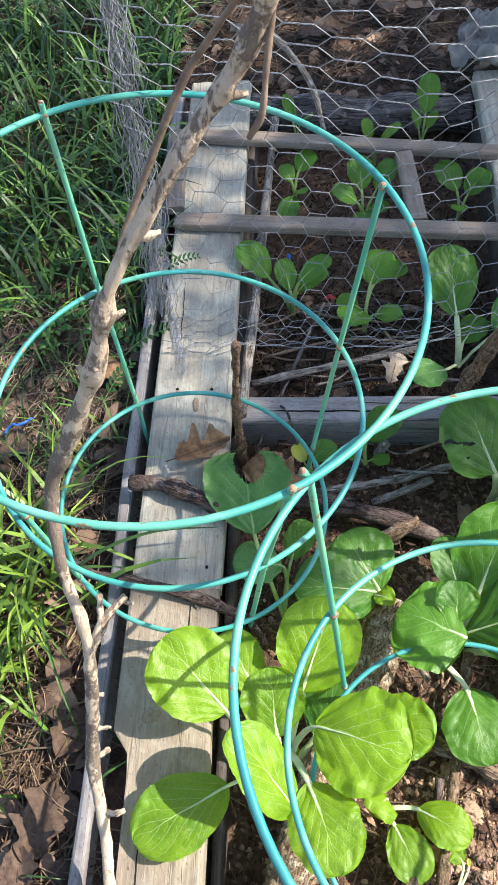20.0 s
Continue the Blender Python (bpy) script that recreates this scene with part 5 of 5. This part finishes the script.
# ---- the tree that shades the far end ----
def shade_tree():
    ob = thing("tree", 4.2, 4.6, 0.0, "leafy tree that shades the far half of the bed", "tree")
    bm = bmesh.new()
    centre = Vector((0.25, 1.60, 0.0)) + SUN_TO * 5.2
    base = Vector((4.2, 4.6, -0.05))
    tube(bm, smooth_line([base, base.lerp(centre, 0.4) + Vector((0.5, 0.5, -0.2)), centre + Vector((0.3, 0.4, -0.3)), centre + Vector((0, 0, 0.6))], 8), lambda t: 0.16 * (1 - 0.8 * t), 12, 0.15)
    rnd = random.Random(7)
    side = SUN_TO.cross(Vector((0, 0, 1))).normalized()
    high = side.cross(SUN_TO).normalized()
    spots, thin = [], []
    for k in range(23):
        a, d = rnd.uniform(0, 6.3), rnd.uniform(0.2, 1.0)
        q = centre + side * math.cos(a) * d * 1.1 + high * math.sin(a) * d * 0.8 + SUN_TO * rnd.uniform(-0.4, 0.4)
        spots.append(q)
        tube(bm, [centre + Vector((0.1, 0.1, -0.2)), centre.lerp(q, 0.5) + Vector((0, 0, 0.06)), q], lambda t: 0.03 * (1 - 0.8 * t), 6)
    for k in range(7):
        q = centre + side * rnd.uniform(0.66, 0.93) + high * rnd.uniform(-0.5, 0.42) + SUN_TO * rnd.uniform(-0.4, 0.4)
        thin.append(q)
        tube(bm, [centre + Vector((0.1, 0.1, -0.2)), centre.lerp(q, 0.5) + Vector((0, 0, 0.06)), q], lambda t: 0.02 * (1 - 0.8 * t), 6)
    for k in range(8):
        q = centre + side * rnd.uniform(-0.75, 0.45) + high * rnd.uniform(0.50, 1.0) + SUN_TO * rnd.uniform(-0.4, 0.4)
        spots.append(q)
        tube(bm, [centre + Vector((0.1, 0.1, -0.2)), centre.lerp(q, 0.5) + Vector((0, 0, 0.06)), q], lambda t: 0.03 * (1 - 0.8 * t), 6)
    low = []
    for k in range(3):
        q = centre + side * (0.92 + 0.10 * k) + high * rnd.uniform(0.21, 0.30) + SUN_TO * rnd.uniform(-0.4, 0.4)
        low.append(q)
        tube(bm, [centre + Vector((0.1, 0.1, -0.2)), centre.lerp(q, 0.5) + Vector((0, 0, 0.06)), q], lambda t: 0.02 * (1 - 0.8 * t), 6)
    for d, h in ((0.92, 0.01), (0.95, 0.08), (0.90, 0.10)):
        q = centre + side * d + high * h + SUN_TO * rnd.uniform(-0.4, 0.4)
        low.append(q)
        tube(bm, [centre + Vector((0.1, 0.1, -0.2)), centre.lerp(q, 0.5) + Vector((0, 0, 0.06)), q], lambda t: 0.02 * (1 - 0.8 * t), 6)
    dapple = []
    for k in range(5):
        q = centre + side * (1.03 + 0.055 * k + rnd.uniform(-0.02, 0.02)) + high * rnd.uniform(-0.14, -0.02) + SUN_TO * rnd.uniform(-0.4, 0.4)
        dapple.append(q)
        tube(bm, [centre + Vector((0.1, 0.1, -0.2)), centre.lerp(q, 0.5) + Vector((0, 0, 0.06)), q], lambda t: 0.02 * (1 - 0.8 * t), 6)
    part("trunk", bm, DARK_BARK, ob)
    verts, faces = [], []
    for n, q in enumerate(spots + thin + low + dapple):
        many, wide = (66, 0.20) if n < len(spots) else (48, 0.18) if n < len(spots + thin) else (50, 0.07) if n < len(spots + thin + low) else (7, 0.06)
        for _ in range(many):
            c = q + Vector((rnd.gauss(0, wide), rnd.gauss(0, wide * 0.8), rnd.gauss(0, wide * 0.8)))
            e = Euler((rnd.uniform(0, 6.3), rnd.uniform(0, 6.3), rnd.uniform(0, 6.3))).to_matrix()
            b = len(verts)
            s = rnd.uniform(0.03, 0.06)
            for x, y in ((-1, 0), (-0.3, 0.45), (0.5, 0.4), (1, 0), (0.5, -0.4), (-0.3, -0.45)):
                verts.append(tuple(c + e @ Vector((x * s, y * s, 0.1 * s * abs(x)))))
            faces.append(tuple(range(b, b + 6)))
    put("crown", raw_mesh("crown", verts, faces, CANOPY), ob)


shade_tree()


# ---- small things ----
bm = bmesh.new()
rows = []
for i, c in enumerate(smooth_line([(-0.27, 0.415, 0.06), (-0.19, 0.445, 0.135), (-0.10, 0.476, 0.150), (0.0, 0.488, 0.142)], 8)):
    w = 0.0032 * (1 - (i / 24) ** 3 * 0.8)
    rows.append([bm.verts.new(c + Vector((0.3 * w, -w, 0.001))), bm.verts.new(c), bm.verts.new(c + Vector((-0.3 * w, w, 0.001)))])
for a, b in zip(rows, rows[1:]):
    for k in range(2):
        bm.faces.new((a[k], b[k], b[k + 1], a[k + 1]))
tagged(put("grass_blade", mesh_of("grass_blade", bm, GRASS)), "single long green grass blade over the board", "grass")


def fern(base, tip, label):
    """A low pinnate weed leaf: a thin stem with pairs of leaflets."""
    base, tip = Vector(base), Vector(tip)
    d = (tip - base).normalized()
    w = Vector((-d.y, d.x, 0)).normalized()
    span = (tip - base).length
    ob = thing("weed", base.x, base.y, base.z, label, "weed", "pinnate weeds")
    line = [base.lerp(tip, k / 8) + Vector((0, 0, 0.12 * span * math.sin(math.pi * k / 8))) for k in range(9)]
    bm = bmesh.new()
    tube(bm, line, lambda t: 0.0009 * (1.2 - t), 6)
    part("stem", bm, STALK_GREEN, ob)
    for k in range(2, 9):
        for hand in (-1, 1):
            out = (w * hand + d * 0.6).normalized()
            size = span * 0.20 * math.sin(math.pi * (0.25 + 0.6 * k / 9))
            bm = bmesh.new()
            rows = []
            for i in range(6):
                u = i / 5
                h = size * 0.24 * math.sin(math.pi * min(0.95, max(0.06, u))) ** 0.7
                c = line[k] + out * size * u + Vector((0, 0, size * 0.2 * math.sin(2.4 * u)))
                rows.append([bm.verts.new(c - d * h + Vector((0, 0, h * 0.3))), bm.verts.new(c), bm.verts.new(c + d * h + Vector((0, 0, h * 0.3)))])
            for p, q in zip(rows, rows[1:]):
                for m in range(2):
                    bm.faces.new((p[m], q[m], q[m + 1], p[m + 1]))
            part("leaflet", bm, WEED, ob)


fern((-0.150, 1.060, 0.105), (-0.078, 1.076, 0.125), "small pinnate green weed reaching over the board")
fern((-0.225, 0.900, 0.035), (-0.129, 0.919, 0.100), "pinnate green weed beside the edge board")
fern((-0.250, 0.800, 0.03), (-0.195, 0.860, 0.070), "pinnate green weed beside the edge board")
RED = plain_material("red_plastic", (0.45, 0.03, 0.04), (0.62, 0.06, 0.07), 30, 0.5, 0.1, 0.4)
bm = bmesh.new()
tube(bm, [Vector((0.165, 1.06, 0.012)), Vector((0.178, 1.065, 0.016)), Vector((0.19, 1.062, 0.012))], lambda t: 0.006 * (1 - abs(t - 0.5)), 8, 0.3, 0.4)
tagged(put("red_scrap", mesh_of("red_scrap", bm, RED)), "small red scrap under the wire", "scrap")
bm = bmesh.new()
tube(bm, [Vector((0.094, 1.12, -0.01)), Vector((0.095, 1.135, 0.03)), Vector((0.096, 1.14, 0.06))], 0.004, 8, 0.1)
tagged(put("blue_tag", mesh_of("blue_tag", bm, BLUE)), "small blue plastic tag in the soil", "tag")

Task statement:
Your task is to repeat the data above exactly while excluding the pictures.

Exercise result:
20.0 s
Continue the Blender Python (bpy) script that recreates this scene with part 5 of 5. This part finishes the script.
# ---- the tree that shades the far end ----
def shade_tree():
    ob = thing("tree", 4.2, 4.6, 0.0, "leafy tree that shades the far half of the bed", "tree")
    bm = bmesh.new()
    centre = Vector((0.25, 1.60, 0.0)) + SUN_TO * 5.2
    base = Vector((4.2, 4.6, -0.05))
    tube(bm, smooth_line([base, base.lerp(centre, 0.4) + Vector((0.5, 0.5, -0.2)), centre + Vector((0.3, 0.4, -0.3)), centre + Vector((0, 0, 0.6))], 8), lambda t: 0.16 * (1 - 0.8 * t), 12, 0.15)
    rnd = random.Random(7)
    side = SUN_TO.cross(Vector((0, 0, 1))).normalized()
    high = side.cross(SUN_TO).normalized()
    spots, thin = [], []
    for k in range(23):
        a, d = rnd.uniform(0, 6.3), rnd.uniform(0.2, 1.0)
        q = centre + side * math.cos(a) * d * 1.1 + high * math.sin(a) * d * 0.8 + SUN_TO * rnd.uniform(-0.4, 0.4)
        spots.append(q)
        tube(bm, [centre + Vector((0.1, 0.1, -0.2)), centre.lerp(q, 0.5) + Vector((0, 0, 0.06)), q], lambda t: 0.03 * (1 - 0.8 * t), 6)
    for k in range(7):
        q = centre + side * rnd.uniform(0.66, 0.93) + high * rnd.uniform(-0.5, 0.42) + SUN_TO * rnd.uniform(-0.4, 0.4)
        thin.append(q)
        tube(bm, [centre + Vector((0.1, 0.1, -0.2)), centre.lerp(q, 0.5) + Vector((0, 0, 0.06)), q], lambda t: 0.02 * (1 - 0.8 * t), 6)
    for k in range(8):
        q = centre + side * rnd.uniform(-0.75, 0.45) + high * rnd.uniform(0.50, 1.0) + SUN_TO * rnd.uniform(-0.4, 0.4)
        spots.append(q)
        tube(bm, [centre + Vector((0.1, 0.1, -0.2)), centre.lerp(q, 0.5) + Vector((0, 0, 0.06)), q], lambda t: 0.03 * (1 - 0.8 * t), 6)
    low = []
    for k in range(3):
        q = centre + side * (0.92 + 0.10 * k) + high * rnd.uniform(0.21, 0.30) + SUN_TO * rnd.uniform(-0.4, 0.4)
        low.append(q)
        tube(bm, [centre + Vector((0.1, 0.1, -0.2)), centre.lerp(q, 0.5) + Vector((0, 0, 0.06)), q], lambda t: 0.02 * (1 - 0.8 * t), 6)
    for d, h in ((0.92, 0.01), (0.95, 0.08), (0.90, 0.10)):
        q = centre + side * d + high * h + SUN_TO * rnd.uniform(-0.4, 0.4)
        low.append(q)
        tube(bm, [centre + Vector((0.1, 0.1, -0.2)), centre.lerp(q, 0.5) + Vector((0, 0, 0.06)), q], lambda t: 0.02 * (1 - 0.8 * t), 6)
    dapple = []
    for k in range(5):
        q = centre + side * (1.03 + 0.055 * k + rnd.uniform(-0.02, 0.02)) + high * rnd.uniform(-0.14, -0.02) + SUN_TO * rnd.uniform(-0.4, 0.4)
        dapple.append(q)
        tube(bm, [centre + Vector((0.1, 0.1, -0.2)), centre.lerp(q, 0.5) + Vector((0, 0, 0.06)), q], lambda t: 0.02 * (1 - 0.8 * t), 6)
    part("trunk", bm, DARK_BARK, ob)
    verts, faces = [], []
    for n, q in enumerate(spots + thin + low + dapple):
        many, wide = (66, 0.20) if n < len(spots) else (48, 0.18) if n < len(spots + thin) else (50, 0.07) if n < len(spots + thin + low) else (7, 0.06)
        for _ in range(many):
            c = q + Vector((rnd.gauss(0, wide), rnd.gauss(0, wide * 0.8), rnd.gauss(0, wide * 0.8)))
            e = Euler((rnd.uniform(0, 6.3), rnd.uniform(0, 6.3), rnd.uniform(0, 6.3))).to_matrix()
            b = len(verts)
            s = rnd.uniform(0.03, 0.06)
            for x, y in ((-1, 0), (-0.3, 0.45), (0.5, 0.4), (1, 0), (0.5, -0.4), (-0.3, -0.45)):
                verts.append(tuple(c + e @ Vector((x * s, y * s, 0.1 * s * abs(x)))))
            faces.append(tuple(range(b, b + 6)))
    put("crown", raw_mesh("crown", verts, faces, CANOPY), ob)


shade_tree()


# ---- small things ----
bm = bmesh.new()
rows = []
for i, c in enumerate(smooth_line([(-0.27, 0.415, 0.06), (-0.19, 0.445, 0.135), (-0.10, 0.476, 0.150), (0.0, 0.488, 0.142)], 8)):
    w = 0.0032 * (1 - (i / 24) ** 3 * 0.8)
    rows.append([bm.verts.new(c + Vector((0.3 * w, -w, 0.001))), bm.verts.new(c), bm.verts.new(c + Vector((-0.3 * w, w, 0.001)))])
for a, b in zip(rows, rows[1:]):
    for k in range(2):
        bm.faces.new((a[k], b[k], b[k + 1], a[k + 1]))
tagged(put("grass_blade", mesh_of("grass_blade", bm, GRASS)), "single long green grass blade over the board", "grass")


def fern(base, tip, label):
    """A low pinnate weed leaf: a thin stem with pairs of leaflets."""
    base, tip = Vector(base), Vector(tip)
    d = (tip - base).normalized()
    w = Vector((-d.y, d.x, 0)).normalized()
    span = (tip - base).length
    ob = thing("weed", base.x, base.y, base.z, label, "weed", "pinnate weeds")
    line = [base.lerp(tip, k / 8) + Vector((0, 0, 0.12 * span * math.sin(math.pi * k / 8))) for k in range(9)]
    bm = bmesh.new()
    tube(bm, line, lambda t: 0.0009 * (1.2 - t), 6)
    part("stem", bm, STALK_GREEN, ob)
    for k in range(2, 9):
        for hand in (-1, 1):
            out = (w * hand + d * 0.6).normalized()
            size = span * 0.20 * math.sin(math.pi * (0.25 + 0.6 * k / 9))
            bm = bmesh.new()
            rows = []
            for i in range(6):
                u = i / 5
                h = size * 0.24 * math.sin(math.pi * min(0.95, max(0.06, u))) ** 0.7
                c = line[k] + out * size * u + Vector((0, 0, size * 0.2 * math.sin(2.4 * u)))
                rows.append([bm.verts.new(c - d * h + Vector((0, 0, h * 0.3))), bm.verts.new(c), bm.verts.new(c + d * h + Vector((0, 0, h * 0.3)))])
            for p, q in zip(rows, rows[1:]):
                for m in range(2):
                    bm.faces.new((p[m], q[m], q[m + 1], p[m + 1]))
            part("leaflet", bm, WEED, ob)


fern((-0.150, 1.060, 0.105), (-0.078, 1.076, 0.125), "small pinnate green weed reaching over the board")
fern((-0.225, 0.900, 0.035), (-0.129, 0.919, 0.100), "pinnate green weed beside the edge board")
fern((-0.250, 0.800, 0.03), (-0.195, 0.860, 0.070), "pinnate green weed beside the edge board")
RED = plain_material("red_plastic", (0.45, 0.03, 0.04), (0.62, 0.06, 0.07), 30, 0.5, 0.1, 0.4)
bm = bmesh.new()
tube(bm, [Vector((0.165, 1.06, 0.012)), Vector((0.178, 1.065, 0.016)), Vector((0.19, 1.062, 0.012))], lambda t: 0.006 * (1 - abs(t - 0.5)), 8, 0.3, 0.4)
tagged(put("red_scrap", mesh_of("red_scrap", bm, RED)), "small red scrap under the wire", "scrap")
bm = bmesh.new()
tube(bm, [Vector((0.094, 1.12, -0.01)), Vector((0.095, 1.135, 0.03)), Vector((0.096, 1.14, 0.06))], 0.004, 8, 0.1)
tagged(put("blue_tag", mesh_of("blue_tag", bm, BLUE)), "small blue plastic tag in the soil", "tag")